--- Start ---

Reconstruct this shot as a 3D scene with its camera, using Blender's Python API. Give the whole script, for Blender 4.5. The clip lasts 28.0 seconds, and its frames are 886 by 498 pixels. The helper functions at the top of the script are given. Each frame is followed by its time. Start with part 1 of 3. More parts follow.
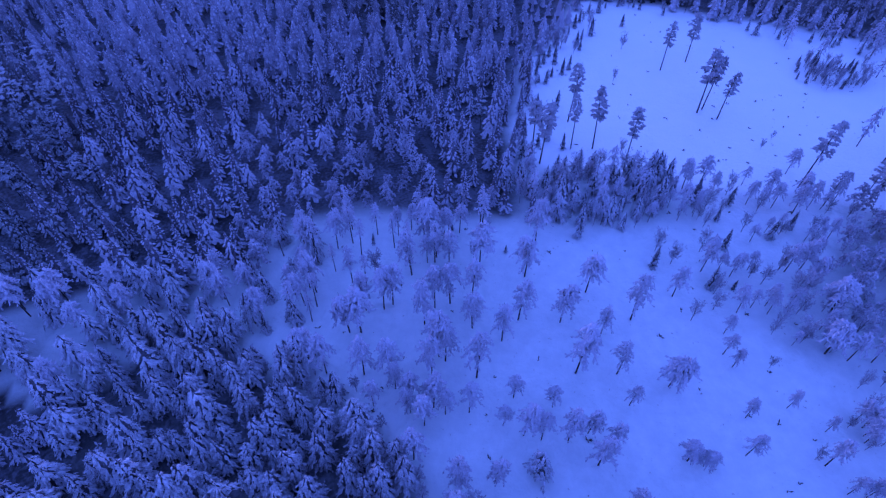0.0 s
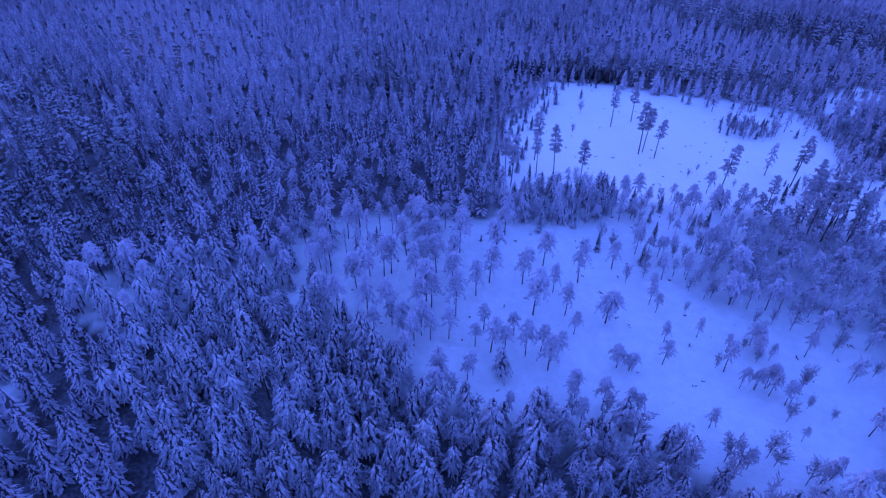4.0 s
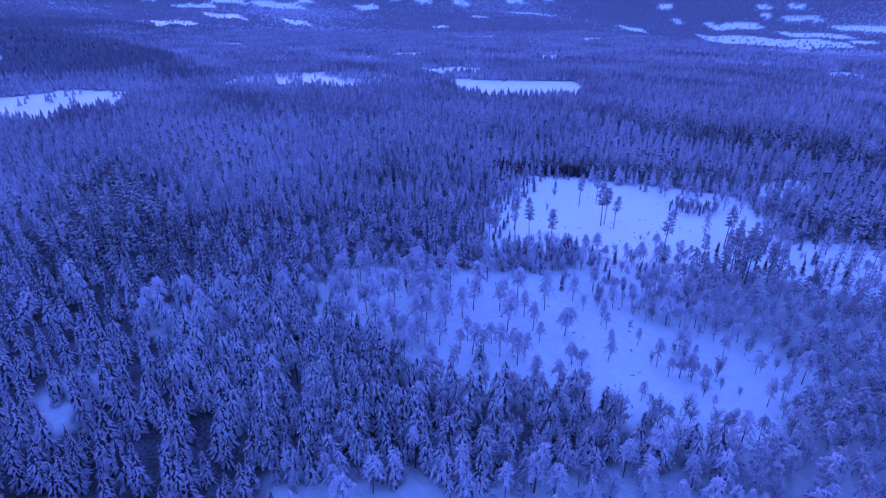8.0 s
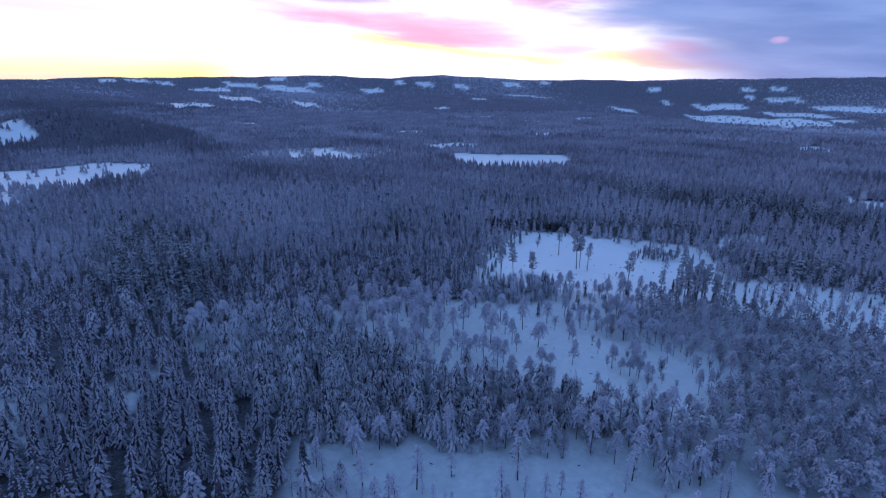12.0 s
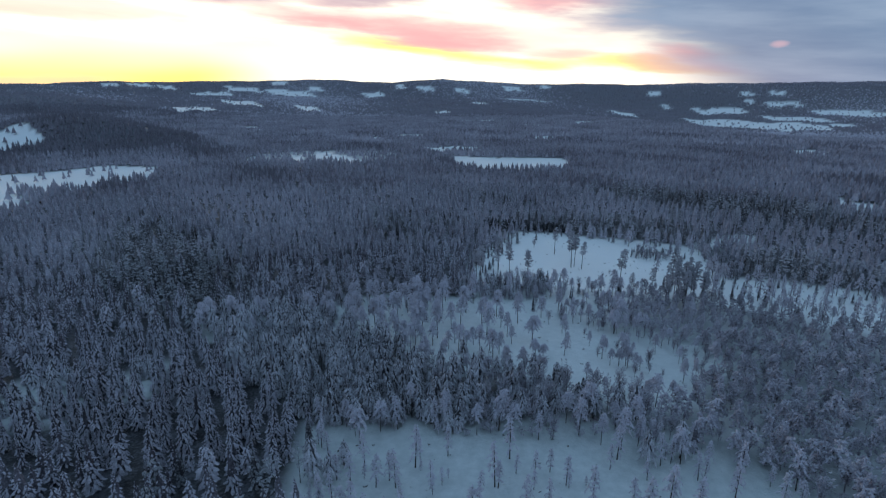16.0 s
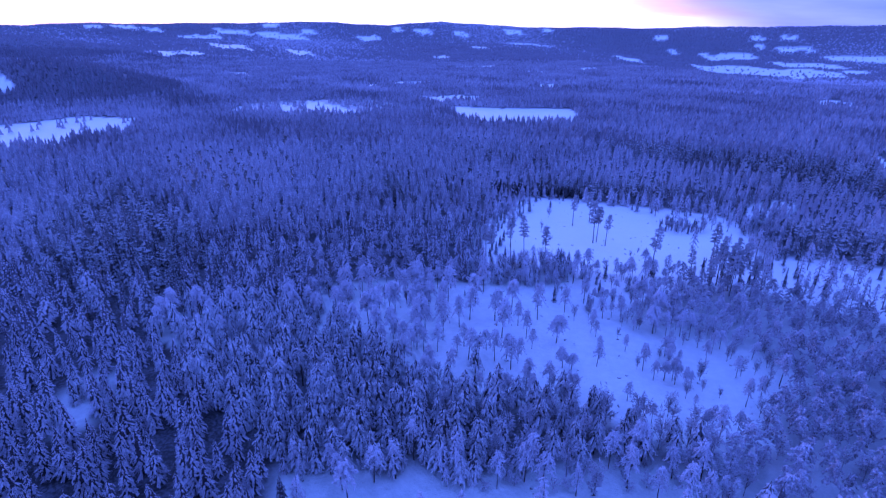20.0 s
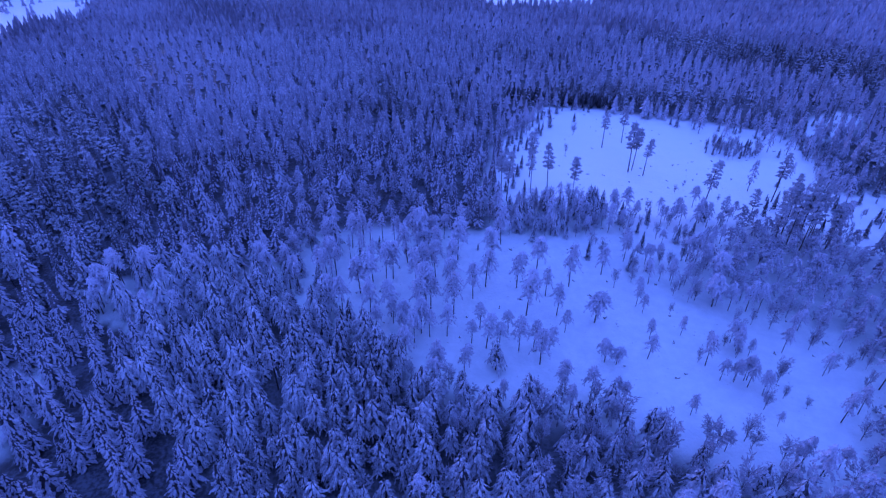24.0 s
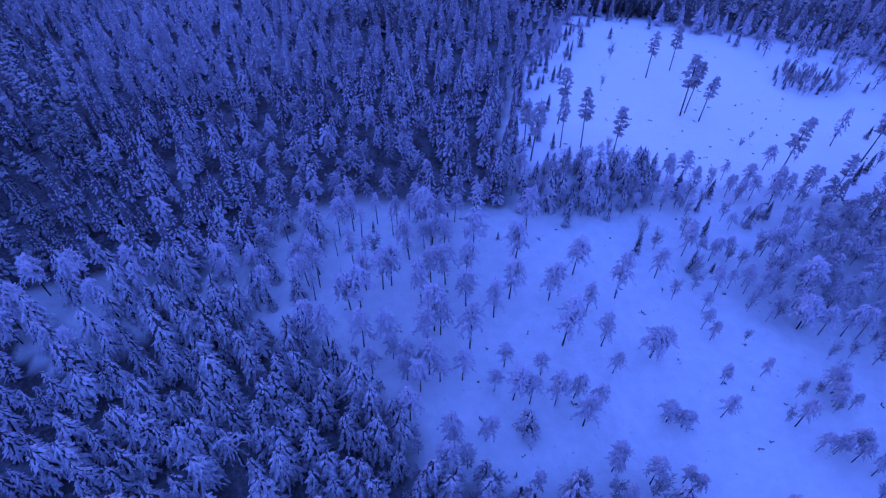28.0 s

--- End ---

▶ _EXERCISE_: Transcribe the preceding listing in its entirety and with exact wording, leaving out pictures.

▶ _WORKED ANSWER_:
Reconstruct this shot as a 3D scene with its camera, using Blender's Python API. Give the whole script, for Blender 4.5. The clip lasts 28.0 seconds, and its frames are 886 by 498 pixels. The helper functions at the top of the script are given. Each frame is followed by its time. Start with part 1 of 3. More parts follow.
0.0 s
4.0 s
8.0 s
12.0 s
16.0 s
20.0 s
24.0 s
28.0 s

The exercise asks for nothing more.